Why is the DWP trying to hide the figures on the cut it inflicted on Employment and Support Allowance claimants, years ago?
The government department has backtracked over an answer to a written Parliamentary question by the minister for disabled people, Justin Tomlinson.
SNP MP Marion Fallon asked: “What savings have accrued to the public purse under the £30 reduction for claimants of… [ESA WRAG] in each month since that reduction was implemented?”
She was referring to the highly-controversal cut, announced in 2015 and implemented from April 2017, that took £29.05 per week from ESA payments to people in the Work-Related Activity Group.
This aligned it with the amount paid to people on Jobseekers’ Allowance. The announced intention was to remove a financial incentive “that could otherwise discourage claimants from taking steps back to work”.
Apparently no account was taking of the physical (and mental) discouragements inherent in the long-term illnesses and conditions that cause people to claim a sickness benefit in the first place.
The stated intention was to save £640 million by 2020-21. But in 2015 it was also forecast that the cut would save £1.365 billion over four years. The cut was predicted to affect half a million people once it was rolled out fully.
But in his – initial – response, Mr Tomlinson said: “There are no savings from the removal of the… [WRAG rate] for new claims from April 2017.
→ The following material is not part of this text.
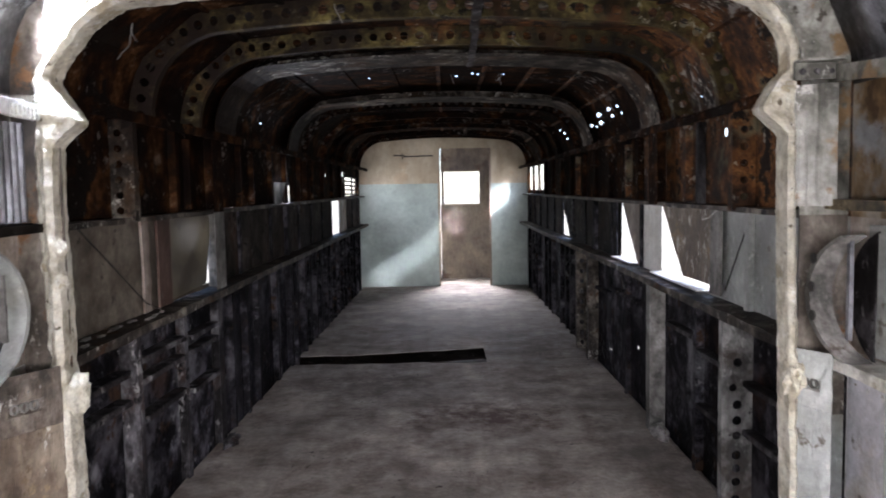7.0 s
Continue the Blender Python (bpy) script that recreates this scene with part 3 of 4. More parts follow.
# ---- the shell ----
FRAMES = [-1.3, -0.8, -0.3, 0.2, 0.7, 1.15, 1.6, 2.07, ARCH_Y, 3.06, 3.52, 4.03, 4.5, 5.16, 5.55, 6.0, 6.5, 7.0, 7.5, 8.0, 8.5, 9.0, 9.45, Y_END]
BANDS = {"low": (-0.25, SILL), "window": (SILL, LINTEL), "high": (LINTEL, RAIL)}

def wall(side, name):
    me = Sheet()
    me.box(side_x(side) - 0.02 if side < 0 else side_x(side), side_x(side) if side < 0 else side_x(side) + 0.02, Y_BACK, Y_END, -0.32, -0.25)
    base = part_mesh(name, me.mesh(name, M_GRIME))
    return tagged(base, "riveted metal cabin wall, rusted and sooty", "wall", kind="structure")


# gaps in the skin, (y0, y1, z0, z1) with the body's lift left out
GAPS = {
    # the first on each side is unseen, invented behind the start of the walk
    -1: [(-0.6, 0.1, 0.66, 1.035), (0.80, 1.62, 0.675, 1.05), (3.57, 4.06, 0.752, 1.05), (5.30, 5.78, 1.085, 1.20), (7.62, 8.45, 0.735, 1.06), (8.55, 9.35, 1.10, 1.31)],
    1: [(-0.6, 0.3, 0.66, 1.035), (1.80, 2.22, 0.745, 1.075), (3.53, 4.20, 0.742, 1.075), (4.56, 4.98, 0.742, 1.075), (6.55, 7.02, 0.745, 1.04), (8.32, 9.60, 1.13, 1.40)],
}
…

“This change enabled the Department to recycle money into providing practical support… We have invested £330m over four years with £100m available in 2020/21 and will support those with limited capability for work to move towards and into suitable employment.”
The DWP has now amended Mr Tomlinson’s response – apparently due to embarrassment after his figures were questioned.
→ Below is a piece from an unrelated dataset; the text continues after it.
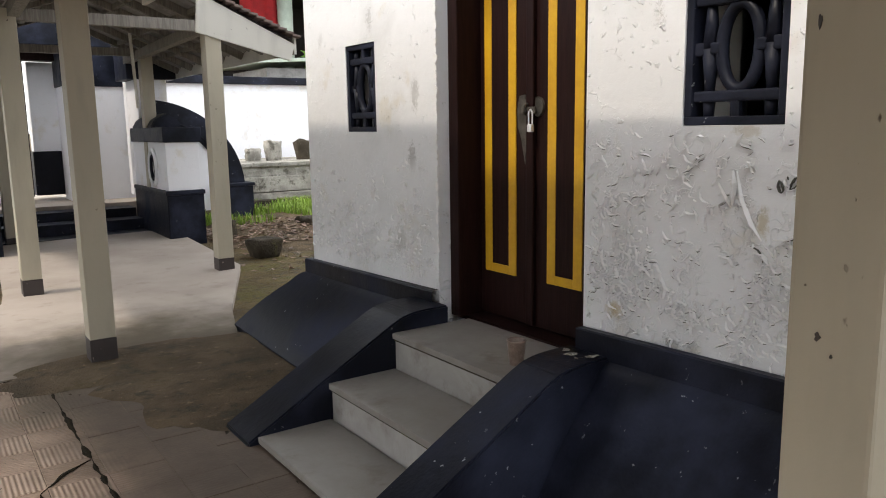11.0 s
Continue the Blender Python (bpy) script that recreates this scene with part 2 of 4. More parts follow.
PALE_STONE = moss_ground("weathered_limestone", (0.42, 0.40, 0.35), (0.20, 0.21, 0.08), 0.60)
GRAVEL = simple("wet_gravel", (0.050, 0.050, 0.050), (0.17, 0.16, 0.15), 30.0, 0.6, 0.02)
JOINT = simple("dirty_mortar", (0.055, 0.045, 0.030), (0.13, 0.105, 0.075), 6.0, 0.9, 0.006)
CEMENT = cement()
DOOR = wood("dark_brown_gloss_paint", (0.014, 0.0055, 0.0050), (0.020, 0.0080, 0.0070), 0.5, 0.12)
YELLOW = simple("yellow_paint", (0.66, 0.385, 0.014), (0.56, 0.31, 0.012), 6.0, 0.45, 0.002)
IRON = simple("dull_sheet_iron", (0.055, 0.050, 0.042), (0.115, 0.105, 0.090), 20.0, 0.5, 0.003, 0.4)
STEEL = simple("padlock_steel", (0.86, 0.87, 0.88), (0.76, 0.77, 0.78), 20.0, 0.3, 0.001, 0.35)
GLAZE = simple("white_glazed_tile", (0.74, 0.80, 0.83), (0.64, 0.71, 0.75), 4.0, 0.25, 0.001)
SHEET = simple("weathered_roof_sheet", (0.20, 0.19, 0.185), (0.34, 0.325, 0.31), 3.0, 0.55, 0.004, 0.1)
TIMBER = wood("grey_painted_timber", (0.17, 0.155, 0.135), (0.26, 0.24, 0.21), 0.7, 0.2)
ROOF_TILE = simple("clay_roof_tile", (0.085, 0.060, 0.055), (0.16, 0.11, 0.095), 5.0, 0.8, 0.006)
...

The official response now states:
“The information requested on the savings accrued from the removal of the Work Related Activity Component (WRAC) is not available. It would incur disproportionate cost to calculate any actual net savings from the removal of the WRAC.
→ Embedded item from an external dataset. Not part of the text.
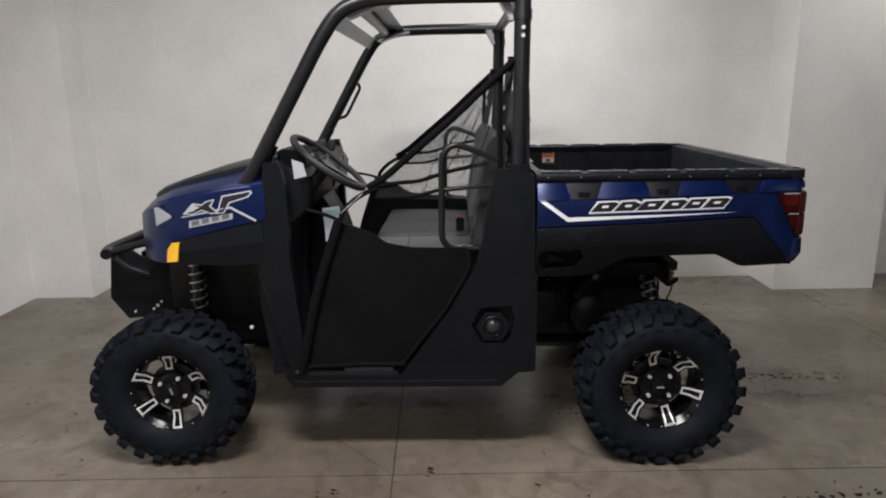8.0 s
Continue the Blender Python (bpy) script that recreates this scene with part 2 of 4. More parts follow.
def tube(bm, pts, r, segs=10, closed=False, flat=1.0):
    """A swept tube. flat squeezes its section across the sweep's second axis."""
    pts = [Vector(p) for p in pts]
    n = len(pts)
    rings = []
    up = None
    for i, p in enumerate(pts):
        a = pts[(i - 1) % n] if (closed or i) else p
        b = pts[(i + 1) % n] if (closed or i < n - 1) else p
        d = (b - a).normalized()
        if up is None:
            up = d.orthogonal().normalized()
        up = (up - d * up.dot(d)).normalized()
        side = d.cross(up)
        rad = r[i] if isinstance(r, (list, tuple)) else r
        rings.append([bm.verts.new(p + (up * math.cos(q) + side * math.sin(q) * flat) * rad) for q in (2 * math.pi * k / segs for k in range(segs))])
    for i in range(n if closed else n - 1):
        A, B = rings[i], rings[(i + 1) % n]
        for k in range(segs):
            bm.faces.new((A[k], A[(k + 1) % segs], B[(k + 1) % segs], B[k]))
    if not closed:
        bm.faces.new(list(reversed(rings[0])))
        bm.faces.new(rings[-1])
    return bm


def tubed(pts, r, corner=0.0, segs=10, closed=False):
    return tube(bmesh.new(), rounded_path(pts, corner, closed=closed) if corner else pts, r, segs, closed)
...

“When the WRAC was removed we made a clear commitment to instead provide practical support that will make a significant difference to the life chances of those in the Work-Related Activity Group. We have been investing an additional £330m over four years to support those with limited capability for work to move towards and into suitable employment.”
It seems to This Writer that, if the latest statement is accurate, then the £330 million investment need not be subtracted from any savings that were predicted back in 2015; it was part of the calculation.
So we are left with the question of the savings. Why was it entirely possible for the Tories to make grand predictions about the amount of money they would stop paying to sick people back in 2015, and why is it now impossible for them to tell us how much they actually didn’t pay?
And in the meantime, the proportion of people who have died while claiming ESA in the Work-Related Activity Group has been rising steadily.
How many of those are due to Tory cuts making it impossible for them to make ends meet?